Update 1/12/15: I've still been working my horse and training according to this book. I re-read lessons before starting and study the book well at least 3-4 times per week. My horse and I are currently working on Lesson 23 and are on Day 31 of training. Although I don't have the time to work every exercise every day (and we'd probably be much further along by now if we had the time), I still take time out on the weekends with my horse to review a current lesson or begin teaching something new. Some things, like the head-down cue, I was able to continue teaching every time I haltered my horse to turn her out or bring her in. I've been keeping a training blog since day 1 on our successes and failures. I still love that this book gives you options and corrections if you're not succeeding. I've been telling all my friends about this book! Training a horse is not rocket science, and Mr. Patrick makes this clear to everyone. Of course, there will be some horses who need problems corrected by a trainer, but for the average horse owner with the average young or green horse, this book is a gem! I wish I could give it 100 stars!
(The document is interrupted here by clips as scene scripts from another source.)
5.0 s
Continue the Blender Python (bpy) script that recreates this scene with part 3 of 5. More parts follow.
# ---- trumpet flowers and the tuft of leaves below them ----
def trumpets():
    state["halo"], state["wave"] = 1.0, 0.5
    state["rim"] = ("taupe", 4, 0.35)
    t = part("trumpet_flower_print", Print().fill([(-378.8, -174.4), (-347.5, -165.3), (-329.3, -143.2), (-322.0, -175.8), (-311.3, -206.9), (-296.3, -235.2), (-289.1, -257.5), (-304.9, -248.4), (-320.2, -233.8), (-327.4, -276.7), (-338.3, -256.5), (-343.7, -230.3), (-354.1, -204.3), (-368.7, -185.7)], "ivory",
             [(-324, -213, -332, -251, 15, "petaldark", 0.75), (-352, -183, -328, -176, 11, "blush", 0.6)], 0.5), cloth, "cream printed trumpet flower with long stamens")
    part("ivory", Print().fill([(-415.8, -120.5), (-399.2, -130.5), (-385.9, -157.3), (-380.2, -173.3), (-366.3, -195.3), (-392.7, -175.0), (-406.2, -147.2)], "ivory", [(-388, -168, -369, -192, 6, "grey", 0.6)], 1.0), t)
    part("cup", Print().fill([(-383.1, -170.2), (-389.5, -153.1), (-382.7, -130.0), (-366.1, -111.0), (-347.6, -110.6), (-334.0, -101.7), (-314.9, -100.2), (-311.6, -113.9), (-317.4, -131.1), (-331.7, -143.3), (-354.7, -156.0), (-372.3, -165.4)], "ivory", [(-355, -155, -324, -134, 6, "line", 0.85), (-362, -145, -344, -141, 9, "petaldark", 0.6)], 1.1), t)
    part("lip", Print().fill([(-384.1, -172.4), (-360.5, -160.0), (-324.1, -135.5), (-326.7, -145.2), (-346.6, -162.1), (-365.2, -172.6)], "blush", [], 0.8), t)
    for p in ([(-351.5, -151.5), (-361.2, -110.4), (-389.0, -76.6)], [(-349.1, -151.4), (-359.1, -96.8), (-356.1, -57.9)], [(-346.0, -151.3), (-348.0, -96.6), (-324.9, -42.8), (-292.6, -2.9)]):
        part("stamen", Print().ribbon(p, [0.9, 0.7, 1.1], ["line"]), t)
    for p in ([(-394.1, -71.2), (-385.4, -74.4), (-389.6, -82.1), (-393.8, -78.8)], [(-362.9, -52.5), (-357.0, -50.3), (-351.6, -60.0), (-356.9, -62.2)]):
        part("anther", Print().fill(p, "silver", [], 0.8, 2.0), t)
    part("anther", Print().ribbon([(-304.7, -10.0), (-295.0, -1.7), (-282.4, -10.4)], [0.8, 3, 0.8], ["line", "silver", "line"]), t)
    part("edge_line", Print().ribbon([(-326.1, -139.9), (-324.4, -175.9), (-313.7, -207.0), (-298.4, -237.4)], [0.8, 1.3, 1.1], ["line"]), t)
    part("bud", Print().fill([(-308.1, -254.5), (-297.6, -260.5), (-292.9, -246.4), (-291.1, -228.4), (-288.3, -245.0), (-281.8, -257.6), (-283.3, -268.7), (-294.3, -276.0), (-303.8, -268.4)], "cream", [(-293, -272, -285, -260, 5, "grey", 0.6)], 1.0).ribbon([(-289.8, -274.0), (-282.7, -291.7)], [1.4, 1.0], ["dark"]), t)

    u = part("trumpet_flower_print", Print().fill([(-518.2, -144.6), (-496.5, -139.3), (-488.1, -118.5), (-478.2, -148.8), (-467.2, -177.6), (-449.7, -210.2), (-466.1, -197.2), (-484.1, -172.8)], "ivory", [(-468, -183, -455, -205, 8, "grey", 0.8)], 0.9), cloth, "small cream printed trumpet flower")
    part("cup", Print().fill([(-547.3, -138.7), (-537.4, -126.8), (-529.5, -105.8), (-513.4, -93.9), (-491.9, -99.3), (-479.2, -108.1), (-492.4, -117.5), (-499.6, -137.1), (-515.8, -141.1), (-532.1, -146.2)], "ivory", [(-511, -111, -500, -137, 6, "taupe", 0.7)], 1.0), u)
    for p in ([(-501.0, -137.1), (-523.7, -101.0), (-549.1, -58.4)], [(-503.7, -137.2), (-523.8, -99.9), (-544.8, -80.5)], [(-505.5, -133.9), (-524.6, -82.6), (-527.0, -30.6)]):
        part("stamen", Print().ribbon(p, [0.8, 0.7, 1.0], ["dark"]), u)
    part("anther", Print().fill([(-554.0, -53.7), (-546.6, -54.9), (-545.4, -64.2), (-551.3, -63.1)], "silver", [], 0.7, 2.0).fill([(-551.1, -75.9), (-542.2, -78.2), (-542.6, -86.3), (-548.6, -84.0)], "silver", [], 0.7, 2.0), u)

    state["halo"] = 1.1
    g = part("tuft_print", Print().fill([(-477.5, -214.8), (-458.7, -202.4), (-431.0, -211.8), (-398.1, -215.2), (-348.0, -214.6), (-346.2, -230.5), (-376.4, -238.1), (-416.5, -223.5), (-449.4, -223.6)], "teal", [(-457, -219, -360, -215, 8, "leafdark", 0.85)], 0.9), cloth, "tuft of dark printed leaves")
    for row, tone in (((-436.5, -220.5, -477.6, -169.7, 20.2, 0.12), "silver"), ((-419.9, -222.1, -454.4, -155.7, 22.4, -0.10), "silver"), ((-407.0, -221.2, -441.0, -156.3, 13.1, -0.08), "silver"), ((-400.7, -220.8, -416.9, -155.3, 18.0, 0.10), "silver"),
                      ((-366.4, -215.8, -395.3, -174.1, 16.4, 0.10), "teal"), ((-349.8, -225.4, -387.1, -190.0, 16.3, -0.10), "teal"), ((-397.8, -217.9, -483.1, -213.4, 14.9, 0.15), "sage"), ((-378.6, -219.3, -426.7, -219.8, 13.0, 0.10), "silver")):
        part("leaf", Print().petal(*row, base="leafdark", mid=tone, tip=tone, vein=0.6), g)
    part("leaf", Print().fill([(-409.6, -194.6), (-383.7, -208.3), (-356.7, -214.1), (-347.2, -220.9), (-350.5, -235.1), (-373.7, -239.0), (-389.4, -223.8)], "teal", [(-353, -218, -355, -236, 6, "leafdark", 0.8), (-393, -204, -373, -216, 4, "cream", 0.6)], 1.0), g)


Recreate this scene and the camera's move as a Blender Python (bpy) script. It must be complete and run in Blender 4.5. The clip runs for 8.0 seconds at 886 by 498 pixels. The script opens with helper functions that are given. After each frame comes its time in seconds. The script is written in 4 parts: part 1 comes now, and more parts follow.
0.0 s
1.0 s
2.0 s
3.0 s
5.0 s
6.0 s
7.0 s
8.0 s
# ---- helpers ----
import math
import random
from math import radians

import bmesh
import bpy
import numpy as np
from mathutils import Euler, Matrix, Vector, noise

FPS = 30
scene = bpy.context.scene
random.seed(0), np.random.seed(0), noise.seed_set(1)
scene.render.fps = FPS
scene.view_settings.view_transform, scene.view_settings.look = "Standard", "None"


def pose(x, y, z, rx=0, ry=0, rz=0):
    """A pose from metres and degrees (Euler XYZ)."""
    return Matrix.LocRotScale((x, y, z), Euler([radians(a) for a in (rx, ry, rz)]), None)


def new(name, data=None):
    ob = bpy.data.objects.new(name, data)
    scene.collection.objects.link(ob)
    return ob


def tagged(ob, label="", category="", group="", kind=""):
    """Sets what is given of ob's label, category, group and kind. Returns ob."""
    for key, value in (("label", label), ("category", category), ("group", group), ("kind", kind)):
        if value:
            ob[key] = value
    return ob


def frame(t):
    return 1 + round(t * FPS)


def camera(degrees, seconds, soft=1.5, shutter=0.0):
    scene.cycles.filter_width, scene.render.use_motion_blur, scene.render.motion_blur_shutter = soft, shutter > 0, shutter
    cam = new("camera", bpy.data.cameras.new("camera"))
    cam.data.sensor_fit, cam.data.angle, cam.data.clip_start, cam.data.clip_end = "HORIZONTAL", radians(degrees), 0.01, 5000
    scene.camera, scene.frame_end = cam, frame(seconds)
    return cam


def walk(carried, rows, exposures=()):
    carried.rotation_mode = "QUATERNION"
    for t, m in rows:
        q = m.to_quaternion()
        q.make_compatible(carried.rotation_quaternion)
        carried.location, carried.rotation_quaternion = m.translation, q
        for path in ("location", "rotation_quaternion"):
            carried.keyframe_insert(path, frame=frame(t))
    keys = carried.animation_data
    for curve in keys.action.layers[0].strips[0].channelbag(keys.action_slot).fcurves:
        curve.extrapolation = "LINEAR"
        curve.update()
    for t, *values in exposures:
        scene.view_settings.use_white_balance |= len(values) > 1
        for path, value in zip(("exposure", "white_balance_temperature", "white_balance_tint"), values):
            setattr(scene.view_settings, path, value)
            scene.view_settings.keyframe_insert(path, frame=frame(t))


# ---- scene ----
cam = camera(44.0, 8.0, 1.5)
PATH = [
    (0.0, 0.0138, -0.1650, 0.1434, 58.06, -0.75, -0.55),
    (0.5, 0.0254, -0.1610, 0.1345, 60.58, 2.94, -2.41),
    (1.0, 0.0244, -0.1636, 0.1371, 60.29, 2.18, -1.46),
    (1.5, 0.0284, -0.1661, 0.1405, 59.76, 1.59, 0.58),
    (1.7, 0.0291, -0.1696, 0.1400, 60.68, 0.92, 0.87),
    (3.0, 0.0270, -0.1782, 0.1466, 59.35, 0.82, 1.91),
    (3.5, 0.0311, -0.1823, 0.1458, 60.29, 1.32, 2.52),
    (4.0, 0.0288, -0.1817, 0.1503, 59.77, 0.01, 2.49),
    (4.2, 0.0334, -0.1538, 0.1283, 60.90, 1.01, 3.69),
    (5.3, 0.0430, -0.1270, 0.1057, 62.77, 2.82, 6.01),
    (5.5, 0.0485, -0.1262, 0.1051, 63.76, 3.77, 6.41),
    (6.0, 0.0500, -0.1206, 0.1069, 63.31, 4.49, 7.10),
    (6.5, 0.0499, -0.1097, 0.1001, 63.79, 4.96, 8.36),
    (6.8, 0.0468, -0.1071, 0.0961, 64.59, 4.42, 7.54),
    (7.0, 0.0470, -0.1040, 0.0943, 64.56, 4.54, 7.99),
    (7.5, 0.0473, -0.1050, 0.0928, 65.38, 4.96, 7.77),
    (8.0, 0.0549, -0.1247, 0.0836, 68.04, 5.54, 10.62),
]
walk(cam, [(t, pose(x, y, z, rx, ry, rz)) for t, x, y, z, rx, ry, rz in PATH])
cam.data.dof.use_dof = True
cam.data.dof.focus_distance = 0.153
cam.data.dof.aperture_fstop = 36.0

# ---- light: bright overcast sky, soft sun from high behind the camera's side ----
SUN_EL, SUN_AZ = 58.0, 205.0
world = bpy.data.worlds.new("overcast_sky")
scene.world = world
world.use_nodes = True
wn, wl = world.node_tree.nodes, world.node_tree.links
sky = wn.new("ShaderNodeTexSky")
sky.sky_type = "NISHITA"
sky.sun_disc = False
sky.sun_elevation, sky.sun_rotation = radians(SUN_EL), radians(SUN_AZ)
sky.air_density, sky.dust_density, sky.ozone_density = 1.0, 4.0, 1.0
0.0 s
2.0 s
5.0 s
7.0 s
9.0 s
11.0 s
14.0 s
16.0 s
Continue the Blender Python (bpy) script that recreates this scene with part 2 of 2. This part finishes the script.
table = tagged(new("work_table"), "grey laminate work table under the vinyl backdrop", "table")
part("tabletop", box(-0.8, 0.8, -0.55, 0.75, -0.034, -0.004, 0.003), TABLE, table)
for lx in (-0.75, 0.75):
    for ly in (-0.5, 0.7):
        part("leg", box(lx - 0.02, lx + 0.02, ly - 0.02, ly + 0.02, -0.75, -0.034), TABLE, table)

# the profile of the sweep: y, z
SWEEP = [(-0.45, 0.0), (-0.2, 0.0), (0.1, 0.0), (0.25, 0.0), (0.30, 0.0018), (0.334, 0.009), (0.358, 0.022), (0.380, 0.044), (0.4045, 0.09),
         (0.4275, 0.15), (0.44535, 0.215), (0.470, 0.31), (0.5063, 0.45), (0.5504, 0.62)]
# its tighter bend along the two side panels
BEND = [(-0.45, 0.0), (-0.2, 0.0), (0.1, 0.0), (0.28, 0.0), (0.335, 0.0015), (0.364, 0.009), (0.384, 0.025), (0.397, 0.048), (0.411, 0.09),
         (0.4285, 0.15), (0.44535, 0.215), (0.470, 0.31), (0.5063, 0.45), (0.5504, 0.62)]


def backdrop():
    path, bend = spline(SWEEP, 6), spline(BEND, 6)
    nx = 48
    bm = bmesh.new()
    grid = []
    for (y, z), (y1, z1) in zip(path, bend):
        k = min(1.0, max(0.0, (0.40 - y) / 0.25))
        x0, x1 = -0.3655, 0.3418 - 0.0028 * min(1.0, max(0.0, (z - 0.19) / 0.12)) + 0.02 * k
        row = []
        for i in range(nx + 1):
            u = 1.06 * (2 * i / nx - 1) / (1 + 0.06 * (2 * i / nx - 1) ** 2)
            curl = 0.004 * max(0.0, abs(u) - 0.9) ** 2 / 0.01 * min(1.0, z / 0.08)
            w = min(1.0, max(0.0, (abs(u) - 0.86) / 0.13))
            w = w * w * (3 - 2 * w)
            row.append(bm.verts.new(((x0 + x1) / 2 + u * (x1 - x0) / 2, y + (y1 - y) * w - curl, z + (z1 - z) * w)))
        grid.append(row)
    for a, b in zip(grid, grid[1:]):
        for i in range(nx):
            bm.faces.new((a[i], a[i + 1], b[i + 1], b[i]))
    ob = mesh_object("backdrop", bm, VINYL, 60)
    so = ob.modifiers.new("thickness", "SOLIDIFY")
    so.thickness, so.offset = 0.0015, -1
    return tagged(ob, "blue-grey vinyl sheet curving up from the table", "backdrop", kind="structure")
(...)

Sean does a great job breaking down the early ground work, but there is absolutely nothing new from anything anyone else teaches.
It really looks like a solid program for a prospective reining horse, but I wish they would state that in the description both in the ad and on the DVD cover. It's misleading otherwise.
He uses a horse that looks as if it's already been through his program, so there's no good illustration of how to handle any problems that may arise. I've been training for 40 years and have maybe had a small handful horses in all that time that don't have some issue at some point.
Once he starts in-saddle work, it's geared for reining patterns and other similar disciplines. It's really not useful for other disciplines. For example, I'd never teach a train horse to back up rapidly on a verbal "whoa" command. I'd want it to stop. Not go backward. That could be a pretty bad thing on a technical trail. Work involving seat and rein aids are totally useless for anyone riding English.
Each disc has a significant number of ads for land, equipment, whatever. I don't PAY for a DVD set to sit through ads. That really ticked me off.